社会統計学の伝統とその継承

社会統計学の論文の要約を掲載します。

泉弘志「産業別生産性水準の日韓比較」『大阪経大論集』(大阪経大学会)第58巻第6号, 2008年

2016-10-10 11:49:25 | 8.産業連関分析とその応用
泉弘志「産業別生産性水準の日韓比較」『大阪経大論集』(大阪経大学会)第58巻第6号, 2008年[梁炫玉・李潔との共同執筆](『投下労働量計算と基本統計指標-新しい経済統計学の探求(第11章)』2014年)

 筆者が本稿で行っているのは, 日韓の生産性水準の比較(2000年)である。推計作業には, 全労働生産性水準の国際比較モデルが使用され, 各商品に関する日韓両国の各産品単位量(100万円, 100万ウォン)を生産するに必要な全労働量(投下労働量)が, 連立方程式を用いて計算される。分析はその推計結果の比較による。全労働量の推計であるから, 各産品の生産に投下された直接労働量の他に, その生産に提供される原材料, 固定資本を生産するに必要な間接的な労働を含む。また, 海外から輸入される原材料, 固定資本に投下された労働も, 単位あたり輸出品の平均投下労働量を, 輸入品を入手する外貨に投下されている労働量と仮定し, 推計する。

指標は2とおりあり, 一つは「各産品の全労働生産性」であり, これは上記の説明から明らかなように, 当該産業の直接労働生産性(労働係数), 原材料生産性(中間投入係数), 固定資本生産性(固定資本減耗係数)の他に, 他産業のそれらの生産性などを統合した総合的生産性指標である。もう一つは「当該産業の全労働生産性」でこれは当該産業の労働生産性, 原材料生産性, 固定資本生産性を統合した指標で, 他産業の各係数, 輸出品の産品構成比率などは捨象されている。

利用された統計は主として産業連関表であるが, この統計も含め通貨表示の統計を使って生産性水準の国際比較を行うには, 国ごとで通貨単位が異なるので, それらを統一するために換算する購買力平価が必要である。
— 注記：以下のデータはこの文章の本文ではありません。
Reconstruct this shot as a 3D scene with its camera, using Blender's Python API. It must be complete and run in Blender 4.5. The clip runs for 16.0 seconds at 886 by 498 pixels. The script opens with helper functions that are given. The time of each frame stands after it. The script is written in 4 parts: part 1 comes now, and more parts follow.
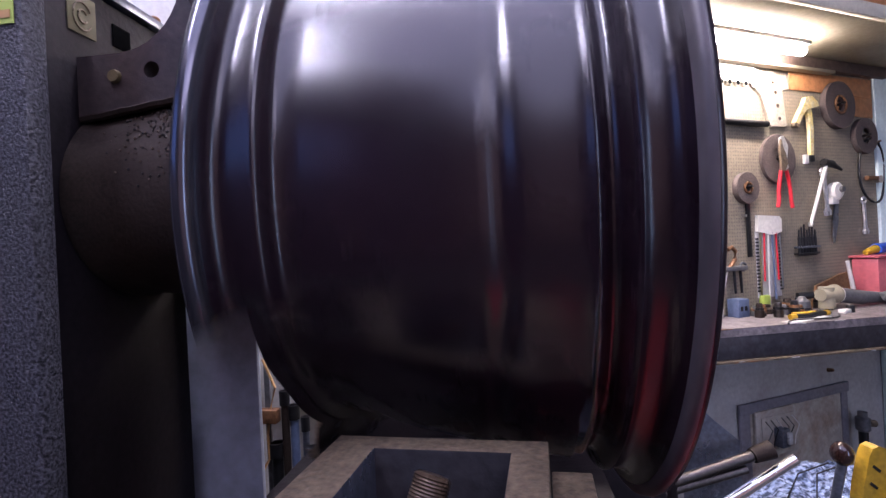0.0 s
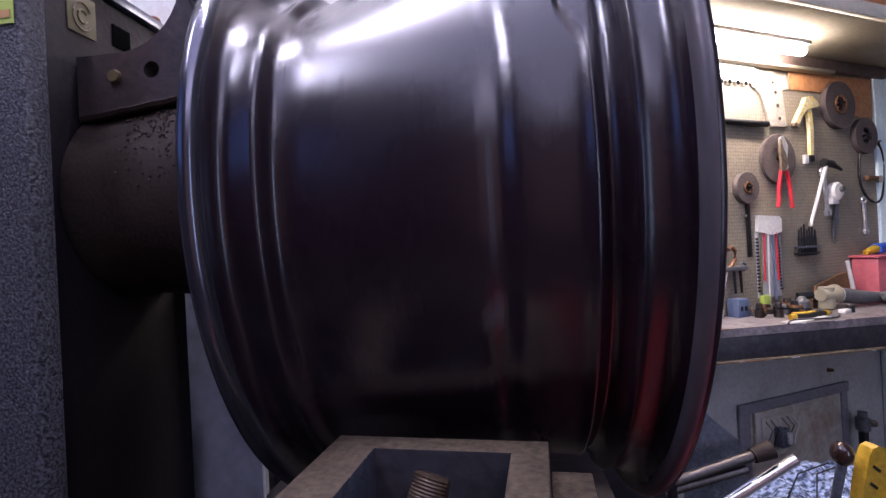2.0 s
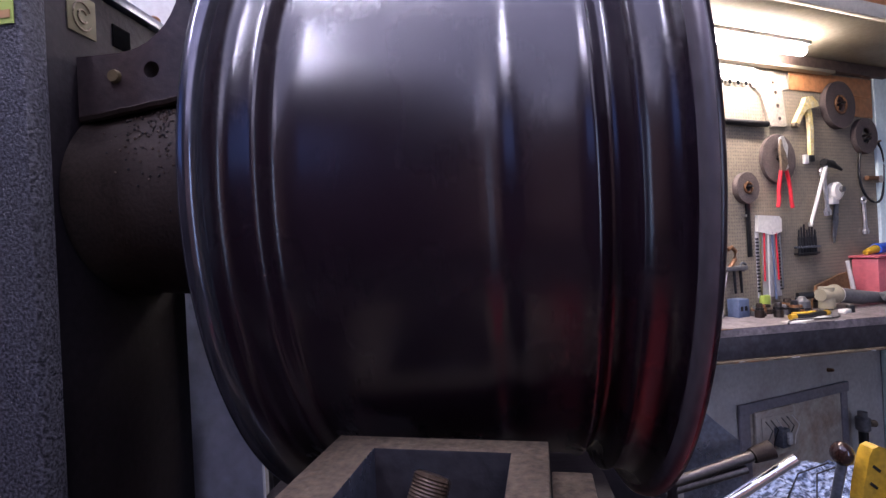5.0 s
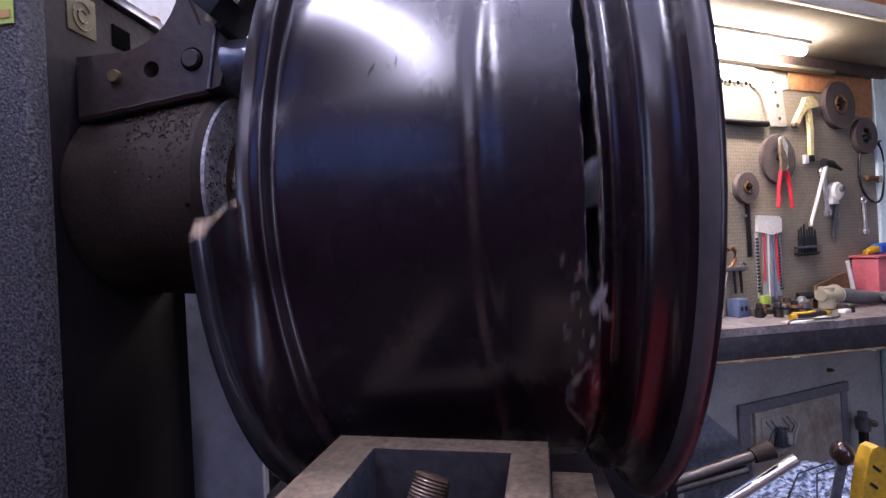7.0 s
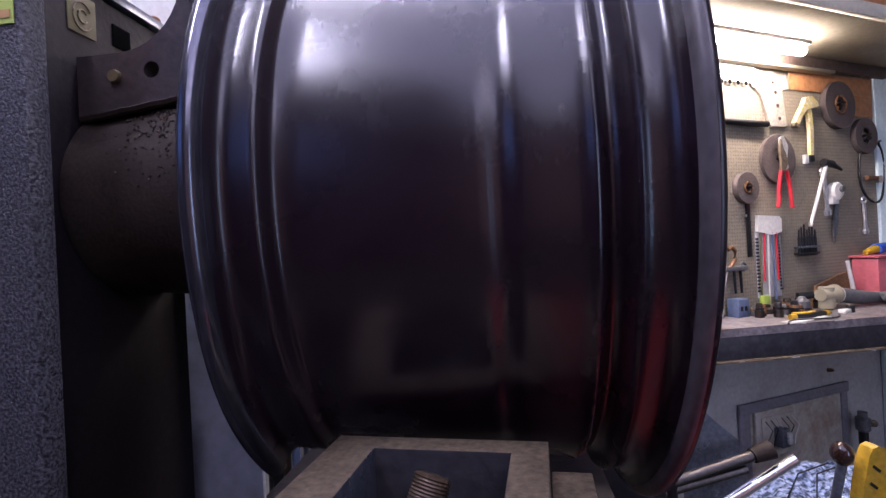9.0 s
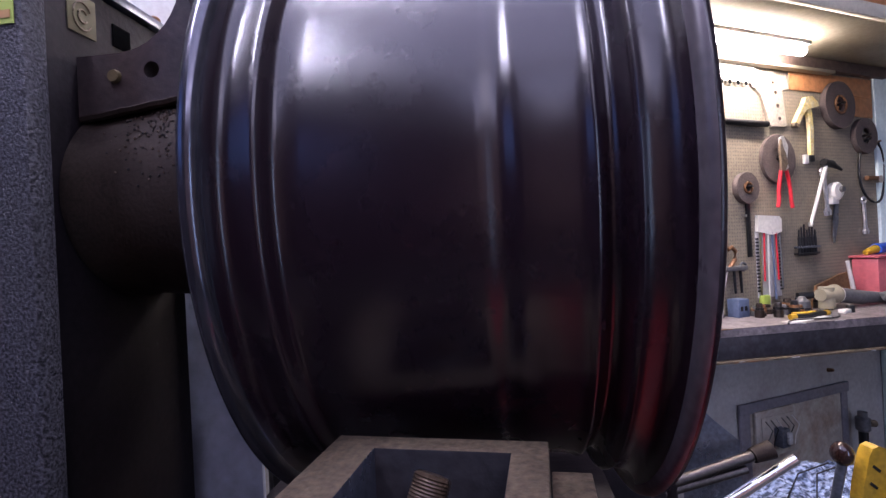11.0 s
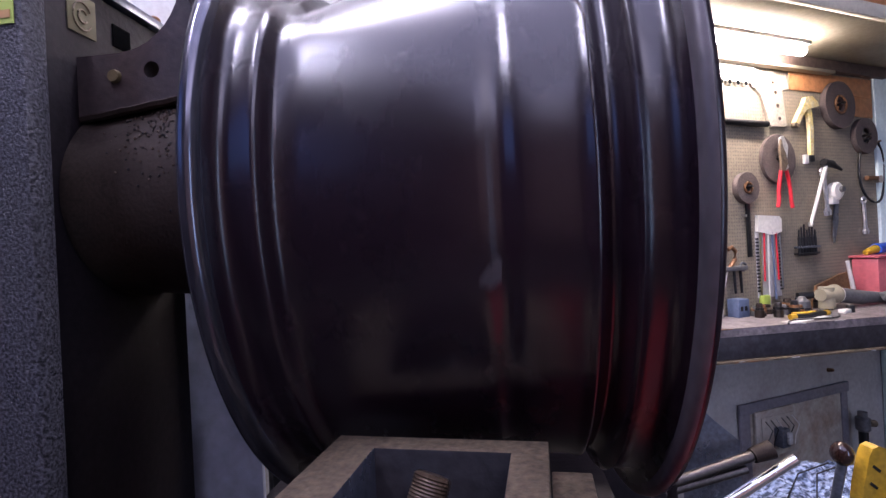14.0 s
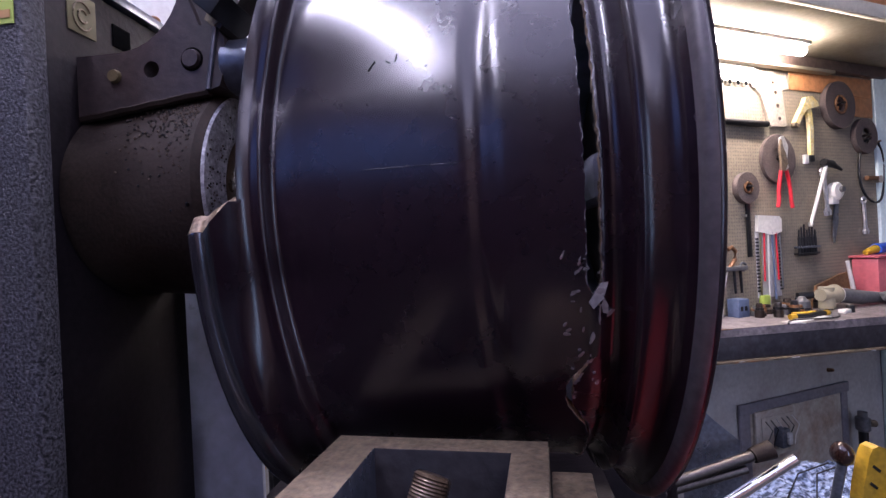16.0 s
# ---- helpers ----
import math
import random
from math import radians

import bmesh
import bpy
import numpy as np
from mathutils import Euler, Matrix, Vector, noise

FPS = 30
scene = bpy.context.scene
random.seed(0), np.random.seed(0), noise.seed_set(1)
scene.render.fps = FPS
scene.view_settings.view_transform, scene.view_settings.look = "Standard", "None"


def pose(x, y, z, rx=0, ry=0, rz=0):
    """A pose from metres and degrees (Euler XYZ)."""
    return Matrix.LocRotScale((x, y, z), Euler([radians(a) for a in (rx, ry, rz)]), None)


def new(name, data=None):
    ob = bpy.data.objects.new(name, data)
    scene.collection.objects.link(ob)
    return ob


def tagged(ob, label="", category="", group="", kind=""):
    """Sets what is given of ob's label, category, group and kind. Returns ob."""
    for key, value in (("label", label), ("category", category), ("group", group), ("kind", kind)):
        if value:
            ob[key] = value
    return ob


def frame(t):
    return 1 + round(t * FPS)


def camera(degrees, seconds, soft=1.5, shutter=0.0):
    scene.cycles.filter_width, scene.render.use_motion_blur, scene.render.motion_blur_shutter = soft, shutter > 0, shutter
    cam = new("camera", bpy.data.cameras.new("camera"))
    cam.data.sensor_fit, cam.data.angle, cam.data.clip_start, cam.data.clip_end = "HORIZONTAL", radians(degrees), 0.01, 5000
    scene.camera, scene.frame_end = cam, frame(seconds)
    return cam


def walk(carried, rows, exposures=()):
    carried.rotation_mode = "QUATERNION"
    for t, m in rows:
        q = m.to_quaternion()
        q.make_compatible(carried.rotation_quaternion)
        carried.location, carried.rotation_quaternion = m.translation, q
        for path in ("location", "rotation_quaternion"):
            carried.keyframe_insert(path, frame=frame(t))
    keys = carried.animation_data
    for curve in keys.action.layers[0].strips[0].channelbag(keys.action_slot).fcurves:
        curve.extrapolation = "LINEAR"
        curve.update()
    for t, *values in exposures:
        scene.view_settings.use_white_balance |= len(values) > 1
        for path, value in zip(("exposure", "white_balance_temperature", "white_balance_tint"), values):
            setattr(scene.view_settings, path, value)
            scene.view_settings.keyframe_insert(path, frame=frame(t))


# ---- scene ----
cam = camera(86, 16.0, soft=1.4, shutter=0.8)
EYE = Vector((0.0, -0.4573, 1.1097))
VIEW = Matrix(((0.9906, 0.0516, 0.1270), (0.1270, 0.0033, -0.9919), (-0.0516, 0.9987, -0.0033))).to_4x4()
VIEW = Matrix.Translation(EYE) @ VIEW.to_quaternion().to_matrix().to_4x4()
# the clip's camera breathes a little in its automatic exposure
STOPS = ((0.0, 0.20), (0.5, 0.02), (1.5, 0.06), (2.5, -0.18), (3.0, 0.16), (3.5, 0.07), (6.5, 0.02), (7.1, 0.02), (7.5, 0.26), (8.0, 0.07), (9.0, 0.02), (12.5, 0.07), (13.5, 0.13), (14.5, 0.02), (15.0, -0.06), (16.0, 0.07))
walk(cam, [(0.0, VIEW), (16.0, VIEW)], exposures=[(t, stops, 5350, 34) for t, stops in STOPS])

# the tool wall's own space: u along it, d out from it, z up
U_DIR = Vector((0.88295, 0.46947, 0))
N_DIR = Vector((0.46947, -0.88295, 0))
FOOT = Vector((1.0605, 1.4925, 0))
WALL = Matrix(((U_DIR.x, -N_DIR.x, 0, FOOT.x), (U_DIR.y, -N_DIR.y, 0, FOOT.y), (0, 0, 1, 0), (0, 0, 0, 1)))


def on_wall(u, d, z, rx=0, ry=0, rz=0):
    return WALL @ pose(u, -d, z, rx, ry, rz)


# ---------------------------------------------------------------- light
world = bpy.data.worlds.new("world")
scene.world = world
world.use_nodes = True
wn_ = world.node_tree.nodes
sky = wn_.new("ShaderNodeTexSky")
sky.sky_type, sky.sun_disc, sky.sun_elevation, sky.sun_rotation = "NISHITA", False, radians(35), radians(140)
wn_["Background"].inputs["Strength"].default_value = 0.12
world.node_tree.links.new(sky.outputs[0], wn_["Background"].inputs["Color"])


def area(name, m, sx, sy, watts, colour):
    lamp = bpy.data.lights.new(name, "AREA")
    lamp.shape, lamp.size, lamp.size_y, lamp.energy, lamp.color = "RECTANGLE", sx, sy, watts, colour
    ob = new(name, lamp)
    ob.matrix_basis = m
    return ob


# ---------------------------------------------------------------- materials
def mat(name, colour, rough=0.5, metal=0.0, vary=0.25, grain=40.0, bump=0.1, blotch=5.0, coat=0.0, second=None, mix_at=0.6, rough_vary=0.15, depth=0.002, crisp=0.2):
    """A surface with variation at two scales: blotches of wear and fine grain."""
    m = bpy.data.materials.new(name)
    m.use_nodes = True
    nt = m.node_tree
    n, l = nt.nodes, nt.links
    b = n["Principled BSDF"]
    b.inputs["Metallic"].default_value = metal
    b.inputs["Coat Weight"].default_value = coat
    co = n.new("ShaderNodeTexCoord")
    big = n.new("ShaderNodeTexNoise")
    big.inputs["Scale"].default_value, big.inputs["Detail"].default_value, big.inputs["Roughness"].default_value = blotch, 6, 0.65
    fine = n.new("ShaderNodeTexNoise")
    fine.inputs["Scale"].default_value, fine.inputs["Detail"].default_value = grain, 5
    for t in (big, fine):
        l.new(co.outputs["Object"], t.inputs["Vector"])
    ramp = n.new("ShaderNodeValToRGB")
    second = second or tuple(c * (1 - vary) for c in colour)
    ramp.color_ramp.elements[0].position, ramp.color_ramp.elements[1].position = mix_at - 0.22, mix_at + 0.12
    ramp.color_ramp.elements[0].color = (*colour, 1)
    ramp.color_ramp.elements[1].color = (*second, 1)
    l.new(big.outputs["Fac"], ramp.inputs["Fac"])
    mul = n.new("ShaderNodeMix")
    mul.data_type, mul.blend_type = "RGBA", "MULTIPLY"
    mul.inputs["Factor"].default_value = 1.0
    gr = n.new("ShaderNodeMapRange")
    gr.inputs["From Min"].default_value, gr.inputs["From Max"].default_value = 0.5 - crisp, 0.5 + crisp
    gr.inputs["To Min"].default_value, gr.inputs["To Max"].default_value = 1 - vary, 1 + vary * 0.5
    l.new(fine.outputs["Fac"], gr.inputs["Value"])
    l.new(ramp.outputs["Color"], mul.inputs[6])
    l.new(gr.outputs["Result"], mul.inputs[7])
    l.new(mul.outputs[2], b.inputs["Base Color"])
    rr = n.new("ShaderNodeMapRange")
    rr.inputs["From Min"].default_value, rr.inputs["From Max"].default_value = 0.3, 0.7
    rr.inputs["To Min"].default_value, rr.inputs["To Max"].default_value = max(0.02, rough - rough_vary), min(1, rough + rough_vary)
    l.new(big.outputs["Fac"], rr.inputs["Value"])
    l.new(rr.outputs["Result"], b.inputs["Roughness"])
    bp = n.new("ShaderNodeBump")
    bp.inputs["Strength"].default_value, bp.inputs["Distance"].default_value = bump, depth
    l.new(fine.outputs["Fac"], bp.inputs["Height"])
    l.new(bp.outputs["Normal"], b.inputs["Normal"])
    return m


def glow(name, colour, strength):
    m = bpy.data.materials.new(name)
    m.use_nodes = True
    b = m.node_tree.nodes["Principled BSDF"]
    b.inputs["Base Color"].default_value = (*colour, 1)
    b.inputs["Emission Color"].default_value = (*colour, 1)
    b.inputs["Emission Strength"].default_value = strength
    return m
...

筆者は, 自身が共同研究者として名を連ねる研究グループが推計した日韓2000年産業別購買力平価に, 若干の手を加えて改良したものを利用した, としている。産業別就業者数に関しては, 両国産業連関表に付帯されている雇用表, 「労働力調査」(日本), 「経済活動人口調査」(韓国)が使われ, その際, 連関表付帯表とその他の統計との数の不一致については, 推計用に独自の調整が加えられた。

日韓の生産性水準の比較に関しては, いくつかの先行研究があり, 筆者はそれらを丁寧に紹介し, 自身の分析結果と付き合わせている。柳田義章「労働生産性の国際比較研究」(2002), 西手満昭「日韓主要産業の推移とFTA」(2007), 日本社会経済生産性本部「労働生産性の国際比較」(2002), 韓国生産性本部「生産性の国際比較」(2001)がそれである。

 分析は多岐にわたるので, ここで, 詳細には示すことはできない。筆者自身が, 「おわりに」で要約しているので, 引用する, 「概括すると, 韓国の生産性はすでにかなり高い水準に達しているが, 2000年の段階では全産業平均でも工業部門の平均でも日本よりまだ少し低い水準である。しかし産業別に見ると, 2000年時点でも, 韓国の生産性が日本より高い産業は相当ある, といえる。先行研究と違ったわれわれの計測の特徴として, 韓国には, 産業によっては, 技術の改善が進み産品物量当たり当該産業で必要な労働量はすでに日本より少ない状態に達しているが, その産業に原材料や設備を供給する産業や輸入原材料・輸入設備を入手するために必要な外貨を稼ぐ輸出産業の生産性が日本に比して低いため, 産品物量当たり国民経済全体で必要な労働量は日本より多い, という状態にある産業も存在する」(p.241)。補論として, 日中韓3国の2005年生産性水準の国際比較がある。